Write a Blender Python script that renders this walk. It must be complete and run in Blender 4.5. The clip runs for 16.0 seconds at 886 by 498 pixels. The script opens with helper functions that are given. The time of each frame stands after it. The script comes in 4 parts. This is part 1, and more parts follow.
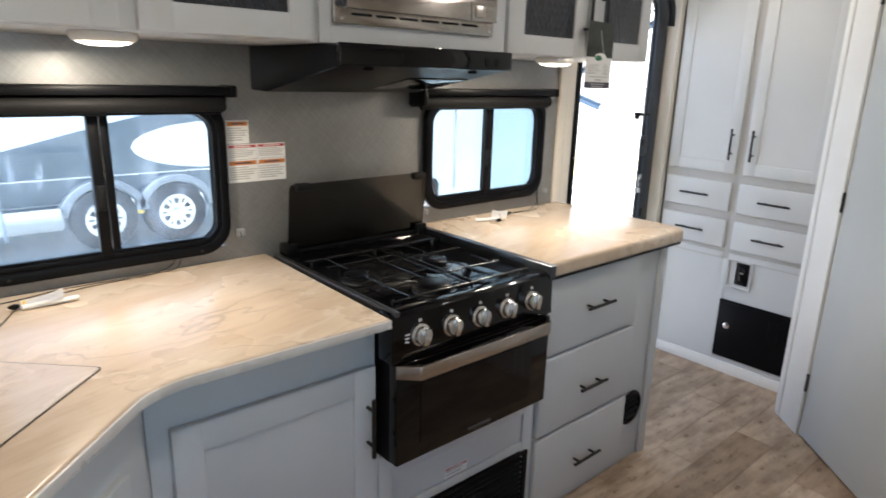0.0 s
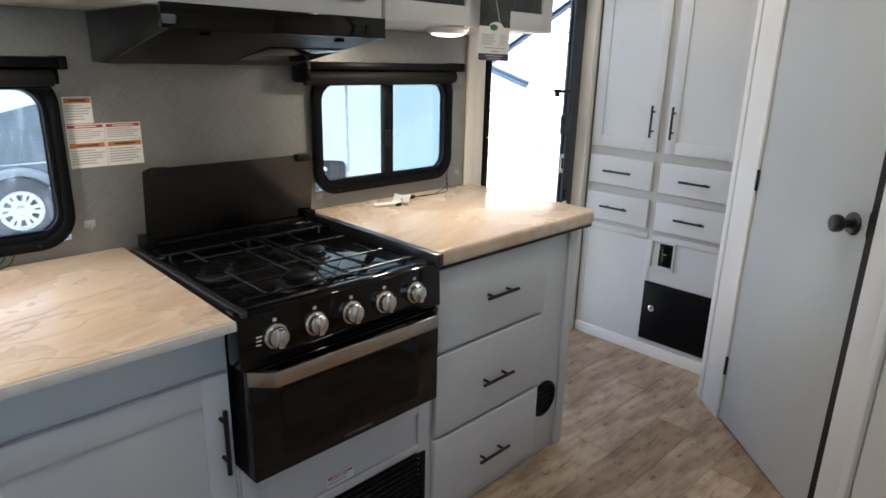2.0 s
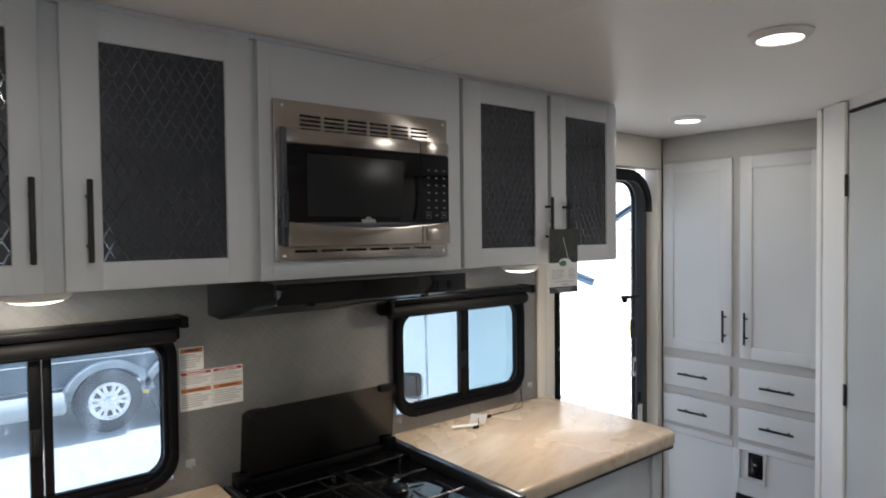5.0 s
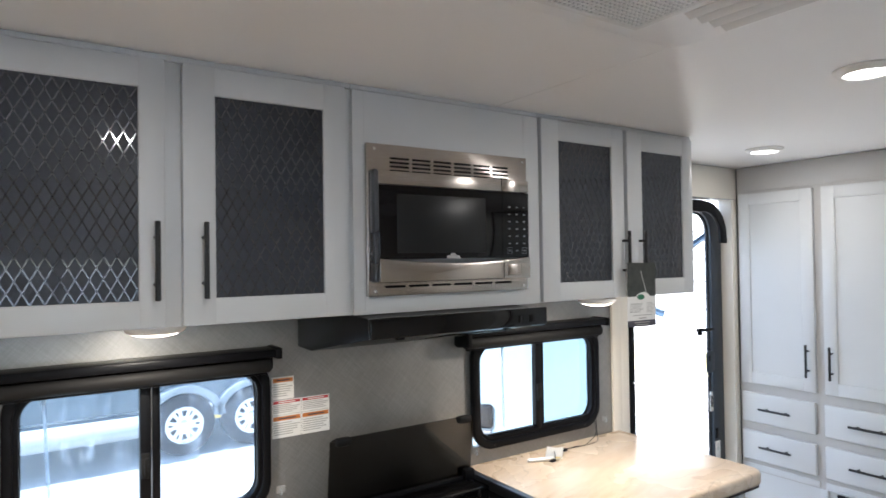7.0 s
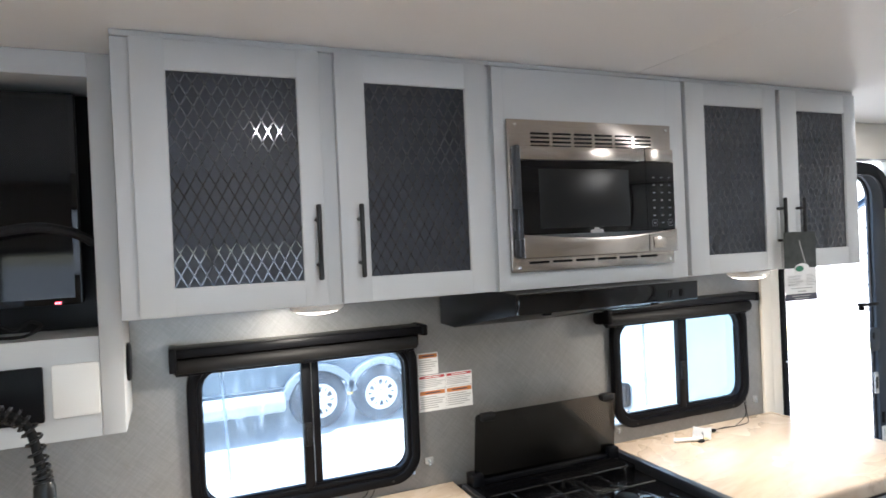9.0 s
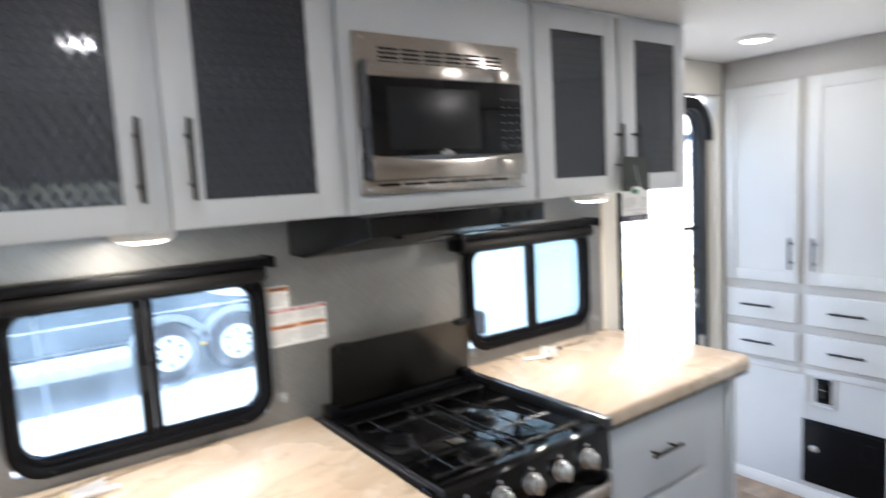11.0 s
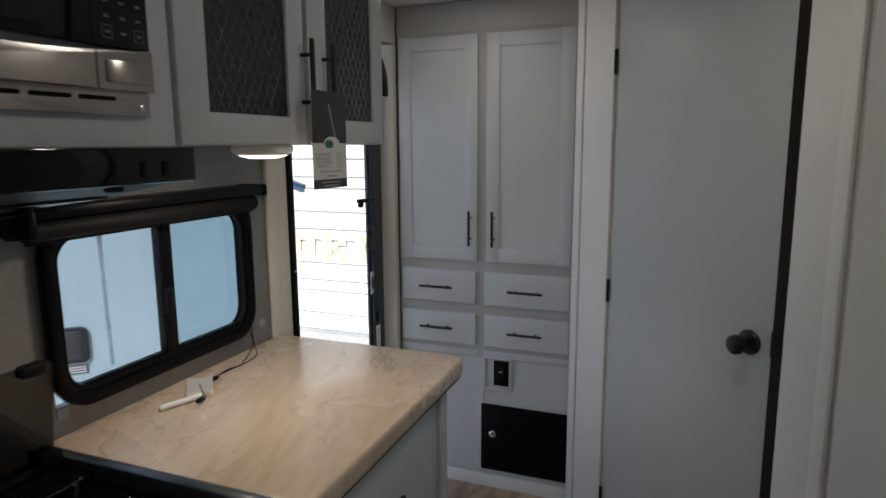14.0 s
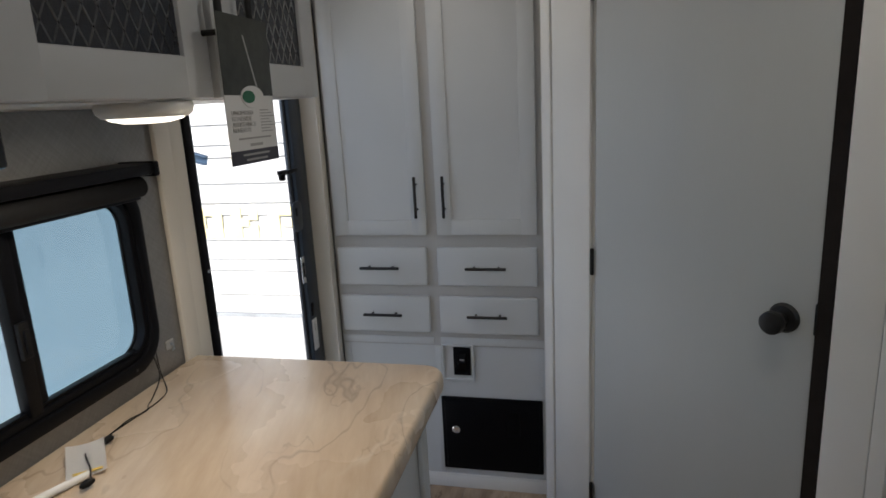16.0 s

○ ○ ○ ○ ○ ○ ○

Problem
Retype the whole listing, keeping every line identical and omitting all pictures.

Written solution
Write a Blender Python script that renders this walk. It must be complete and run in Blender 4.5. The clip runs for 16.0 seconds at 886 by 498 pixels. The script opens with helper functions that are given. The time of each frame stands after it. The script comes in 4 parts. This is part 1, and more parts follow.
0.0 s
2.0 s
5.0 s
7.0 s
9.0 s
11.0 s
14.0 s
16.0 s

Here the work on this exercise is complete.